Are there any rules of thumb, or formulae for converting online (US Chess, LiChess, Chess.com) to US Chess Standard OTB ratings that provide a reasonable ballpark result? I’m partially concerned about stale OTB ratings for pairings, but also for (local) invitational or other local/regional “ranking-type” situations.
A stale rating is always tricky, has the player been playing (and improving) outside of that ratings system and thus is grossly underrated in it? The answer is probably more often ‘yes’ than ‘no’, especially with players under 40.
Sometimes I think any rating that was earned before the age of 12 should be thrown out completely if it is more than a few years out of date.
The new blended ratings estimation formula, which is waiting for EB approval on implementation timing and a few other administrative matters, downweights a stale rating versus other more current ratings in other ratings system. But if it is the only information available, there’s not much that can be done to make it more current.
I’m not aware of any formal studies comparing US Chess OTB vs US Chess Online ratings, much less studies between US Chess ratings and other (non US Chess) online ratings servers. (The main challenge is making sure you can match up players between the systems, and then you have to make sure your sample isn’t biased in some way.)
This is not a formal study, but here’s a scattergram showing about 2800 players with established OTB regular and Online Regular ratings and published ratings since 1/1/2019. A positive difference means the Online Regular rating is higher than the OTB regular rating.
Online Quick and Online Blitz ratings will tend to increase somewhat when the upcoming change in ratings formulas (and correction to K) takes effect, Online Regular ratings will (on average) not change much.
+1
Of course, some will see a ratings drop and complain, and others might see an unexpected ratings gain and complain.
You overlooked the ones that will complain because there was not a change.
It is also worth noting that while the new blended ratings initialization procedures do address stale ratings somewhat, there are no ongoing procedures to deal with staleness once someone has a published rating.
Suggestions that ratings that are sufficiently stale be reinitialized somehow (from other ratings data if we have it) have never been popular.
Maybe such suggestions would prove a little less unpopular if any such reinitialization were to be regarded as “temporary”, to be replaced later, if and when the reinitialized ratings become less stale through new activity.
Bill Smythe
Bill, I have no idea what that means!
Neither do I. It’s one of those ideas that requires further definition, but any attempt at further definition would surely expose the utter absence of “idea” in the idea.
Bill Smythe
Aside from the inherent resistance in having anything other than OTB-regular events impact OTB-regular ratings (which will happen in the blended initialization formula), the idea of using re-initialization to deal with staleness raises multiple questions.

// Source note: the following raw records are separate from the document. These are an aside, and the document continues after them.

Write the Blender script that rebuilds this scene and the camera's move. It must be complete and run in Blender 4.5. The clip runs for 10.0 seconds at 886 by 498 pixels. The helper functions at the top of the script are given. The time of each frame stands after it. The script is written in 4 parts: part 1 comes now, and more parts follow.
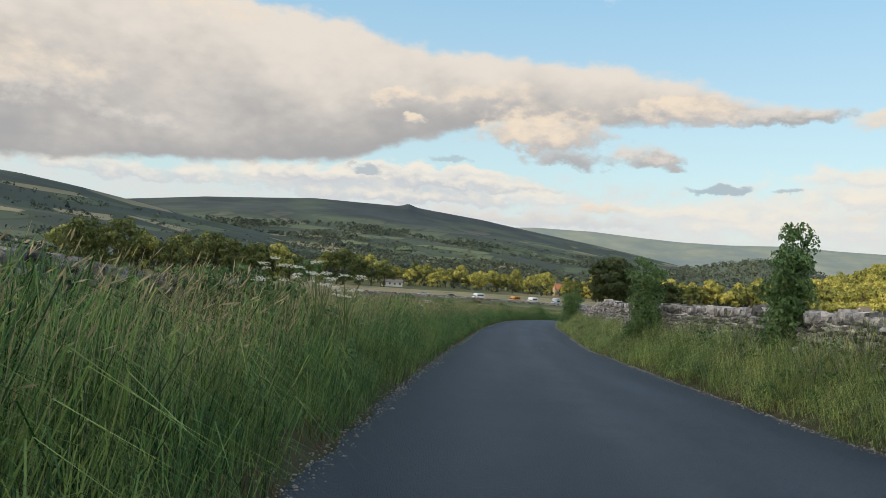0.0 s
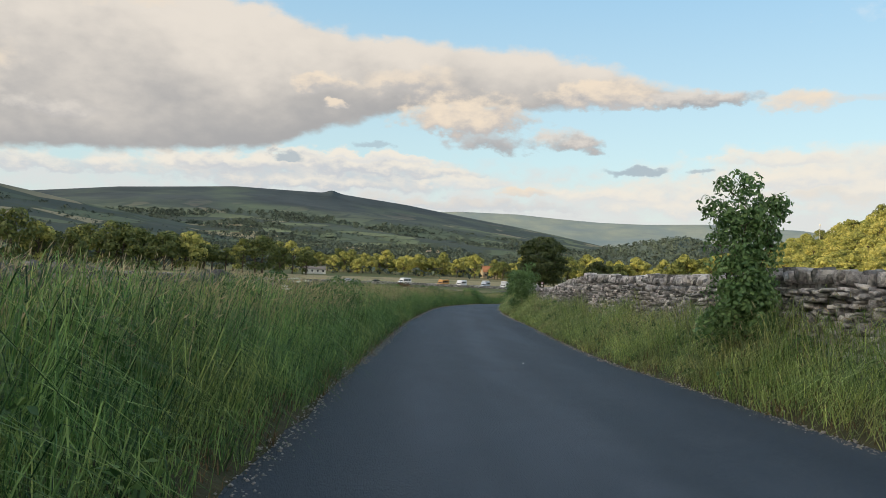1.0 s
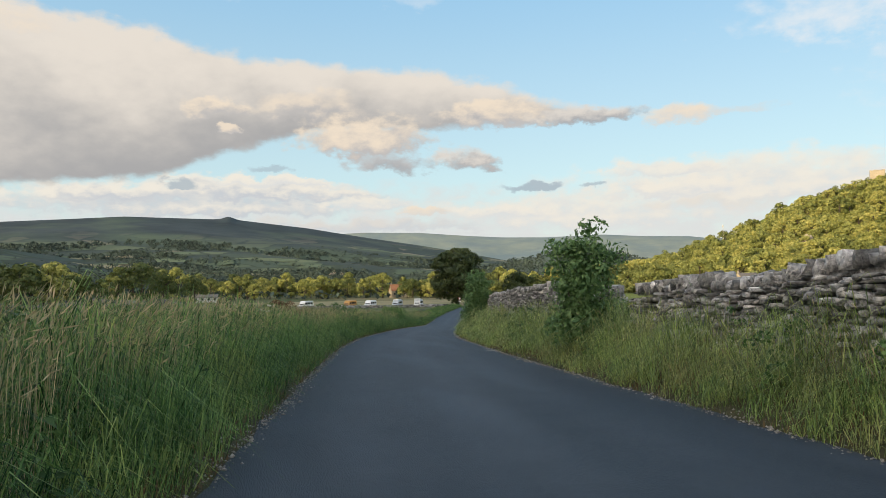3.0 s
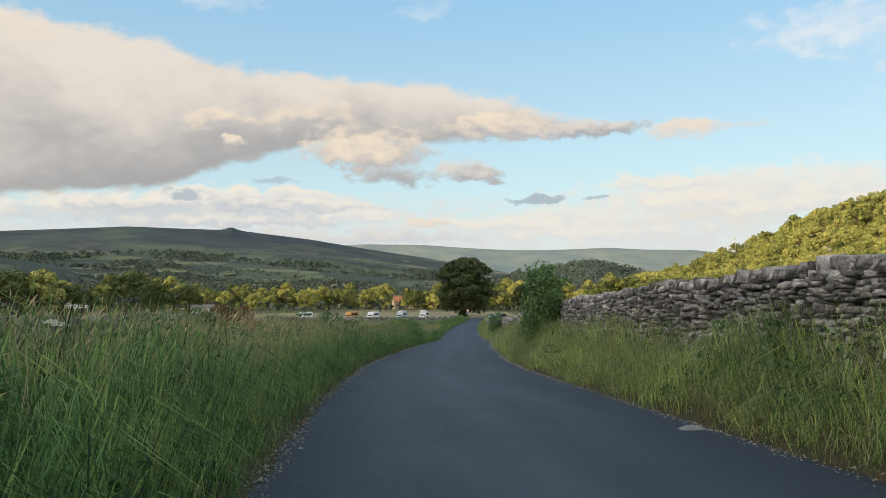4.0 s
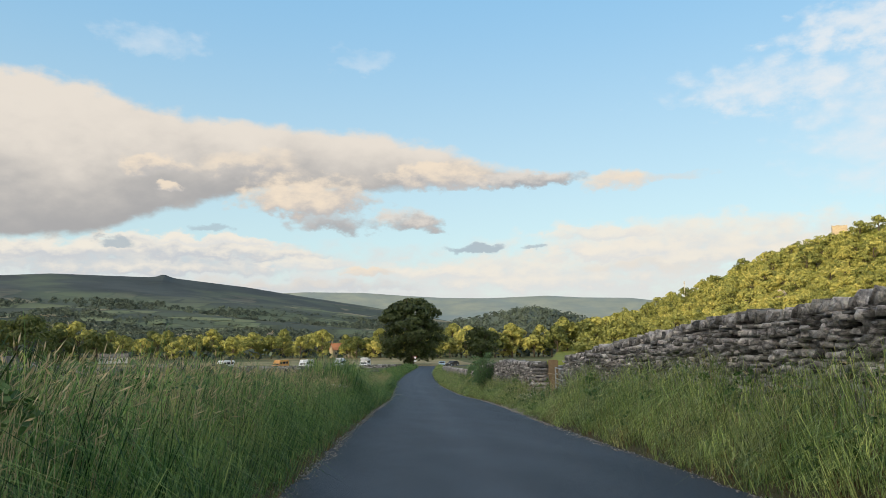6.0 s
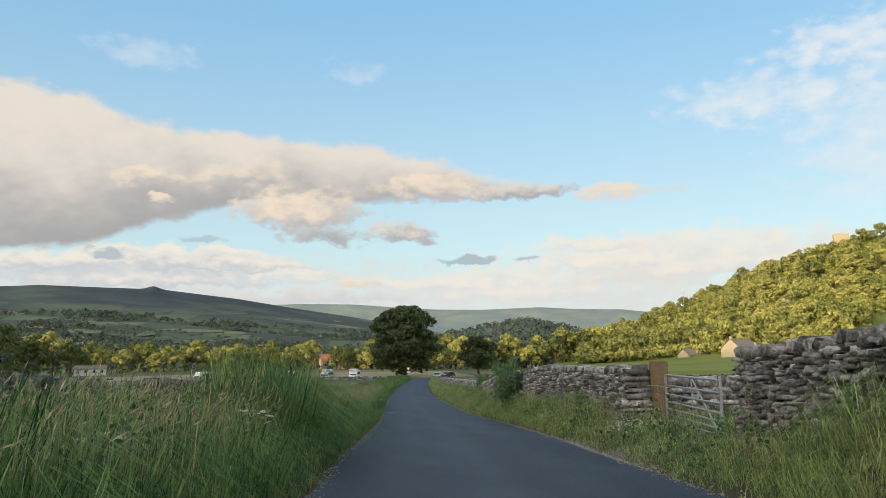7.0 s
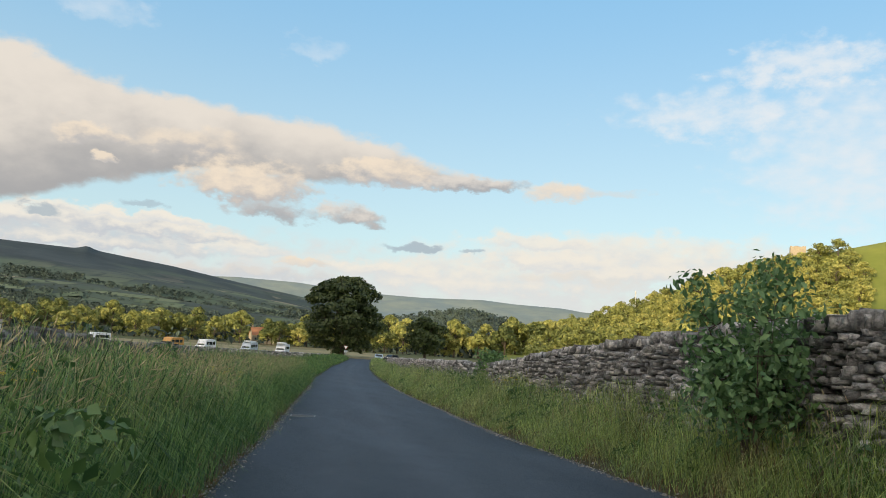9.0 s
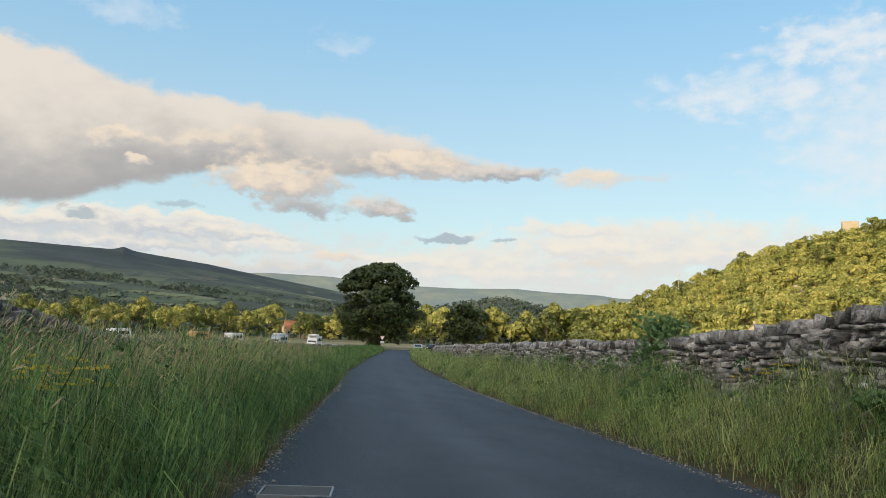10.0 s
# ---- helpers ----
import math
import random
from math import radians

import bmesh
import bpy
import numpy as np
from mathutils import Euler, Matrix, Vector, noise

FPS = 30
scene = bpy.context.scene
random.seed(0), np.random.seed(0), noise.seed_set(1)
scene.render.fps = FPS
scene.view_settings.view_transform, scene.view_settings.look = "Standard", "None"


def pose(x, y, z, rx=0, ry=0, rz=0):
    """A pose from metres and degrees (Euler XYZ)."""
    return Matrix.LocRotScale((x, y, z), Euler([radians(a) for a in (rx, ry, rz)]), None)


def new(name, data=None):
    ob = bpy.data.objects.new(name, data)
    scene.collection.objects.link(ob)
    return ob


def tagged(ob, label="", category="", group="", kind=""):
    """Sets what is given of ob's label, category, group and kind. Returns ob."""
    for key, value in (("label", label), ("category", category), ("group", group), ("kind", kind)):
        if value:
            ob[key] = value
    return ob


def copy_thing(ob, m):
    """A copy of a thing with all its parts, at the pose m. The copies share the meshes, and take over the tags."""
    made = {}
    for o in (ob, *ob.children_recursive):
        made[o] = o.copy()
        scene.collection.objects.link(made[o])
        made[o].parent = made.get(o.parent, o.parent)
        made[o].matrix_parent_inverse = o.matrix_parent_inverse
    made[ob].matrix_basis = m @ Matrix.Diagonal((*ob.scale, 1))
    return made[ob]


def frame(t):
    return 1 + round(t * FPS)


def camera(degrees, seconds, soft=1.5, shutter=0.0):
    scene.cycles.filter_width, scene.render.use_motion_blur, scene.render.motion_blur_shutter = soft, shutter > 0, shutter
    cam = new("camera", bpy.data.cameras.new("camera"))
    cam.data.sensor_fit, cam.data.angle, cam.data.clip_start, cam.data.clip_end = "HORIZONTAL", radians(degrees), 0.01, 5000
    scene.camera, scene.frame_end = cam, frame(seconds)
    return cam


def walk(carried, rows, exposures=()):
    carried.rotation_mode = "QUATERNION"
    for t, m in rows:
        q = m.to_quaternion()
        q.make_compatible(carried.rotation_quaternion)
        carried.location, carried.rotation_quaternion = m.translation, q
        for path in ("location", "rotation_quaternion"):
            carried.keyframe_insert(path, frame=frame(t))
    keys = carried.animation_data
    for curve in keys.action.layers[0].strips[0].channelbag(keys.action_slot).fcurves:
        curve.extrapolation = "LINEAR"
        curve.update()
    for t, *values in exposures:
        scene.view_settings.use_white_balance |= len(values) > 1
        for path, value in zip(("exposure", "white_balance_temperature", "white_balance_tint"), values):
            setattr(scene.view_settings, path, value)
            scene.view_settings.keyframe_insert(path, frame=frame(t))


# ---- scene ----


def view(x, y, z, yaw, pitch, roll):
    """A camera pose: yaw to the left from +y, pitch up, roll to its left."""
    return pose(x, y, z, 90 + pitch, 0, yaw) @ pose(0, 0, 0, 0, 0, roll)


EXPOSURE = 0.0
cam = camera(61.5, 10.0, soft=0.65)
PATH = [
    (0, view(0.00, 0.00, 1.30, 0.00, 1.60, 4.10)),
    (0.5, view(0.37, 6.41, 0.94, -3.52, 1.09, 4.09)),
    (1, view(0.82, 13.57, 0.59, -5.75, 0.81, 2.50)),
    (1.5, view(1.31, 20.95, 0.24, -7.58, 0.98, -0.73)),
    (2, view(1.86, 27.89, -0.15, -11.52, 1.18, -0.69)),
    (2.5, view(2.53, 34.95, -0.49, -11.82, 2.48, -1.01)),
    (2.7, view(2.86, 37.77, -0.60, -12.69, 2.38, -1.01)),
    (3.8, view(4.68, 53.25, -1.18, -13.19, 3.17, -0.17)),
    (4, view(5.01, 56.07, -1.28, -12.93, 3.43, -0.17)),
    (4.5, view(6.07, 62.97, -1.62, -12.57, 4.25, -0.08)),
    (5, view(7.18, 69.90, -1.91, -12.66, 6.06, -0.04)),
    (5.5, view(8.38, 76.80, -2.17, -15.08, 6.55, -0.52)),
    (5.7, view(9.05, 79.43, -2.29, -16.58, 6.81, -0.52)),
    (6.8, view(12.71, 93.89, -2.91, -18.18, 7.83, -0.55)),
    (7, view(13.38, 96.52, -3.02, -18.18, 8.03, -0.55)),
    (7.5, view(15.12, 102.98, -3.35, -19.51, 7.88, 1.46)),
    (8, view(16.89, 109.48, -3.69, -22.58, 7.87, 2.98)),
    (8.5, view(18.71, 116.03, -4.07, -22.80, 7.65, 3.61)),
    (9, view(20.49, 122.63, -4.46, -22.34, 7.22, 3.81)),
    (9.5, view(22.27, 129.20, -4.80, -20.68, 6.77, 3.39)),
    (10, view(23.85, 135.87, -5.13, -19.95, 6.38, 2.31)),
]
walk(cam, PATH, exposures=[(0, EXPOSURE), (10, EXPOSURE)])

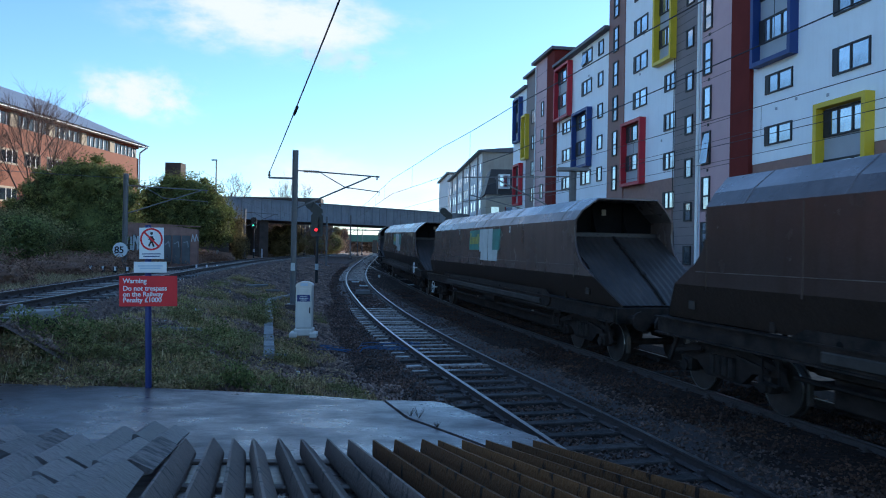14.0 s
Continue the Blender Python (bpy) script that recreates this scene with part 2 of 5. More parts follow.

This list may not be comprehensive.
How stale does a rating have to be before we do something about it? Should this be age-based, ie, a different definition of ‘sufficiently stale’ for a 12 year old vs a 20 year old or a 40 year old?
Do we wait until someone with a stale X rating (any of the 6 types) plays in another X event to do the re-initialization?
Do we look prospectively for players where their rating in system X is stale and their rating in system Y (or possibly multiple systems) is significantly different (most likely higher, but do we ONLY do it for higher non-stale ratings?) than their stale X rating and go ahead and make an adjustment to their current X rating?
How do we show that someone’s rating changed as a result of staleness-based re-initialization rather than playing or rerating?
We could just use staleness to affect the k-factor and only adjust the ratings based on actual play. How close is that to Glicko-2? There may be some sorta-recent activity requirements (last two years?) for class prize or section eligibility.
I can’t answer the question about Glicko-2.
Increasing K for stale ratings would tend to accelerate gains (but also accelerate a drop), but it seems short-sighted to ignore other information.
Suppose an 18 year old has a 6 year old established OTB regular rating of 1200, a six month old FIDE rating of 1800 and a current online regular rating of 1950. His K is around 46.7.
He goes 4-0 against a bunch of 1500 players against whom he has an expected performance of about 0.6.
The ratings estimator says his new rating is 1490 and that 131 of that gain is bonus points. Even doubling K would probably only increase the new rating to about 1650. (I haven’t tried to calculate how that would affect bonus points.) But that’s still far below other data we have available, so why shouldn’t we utilize it?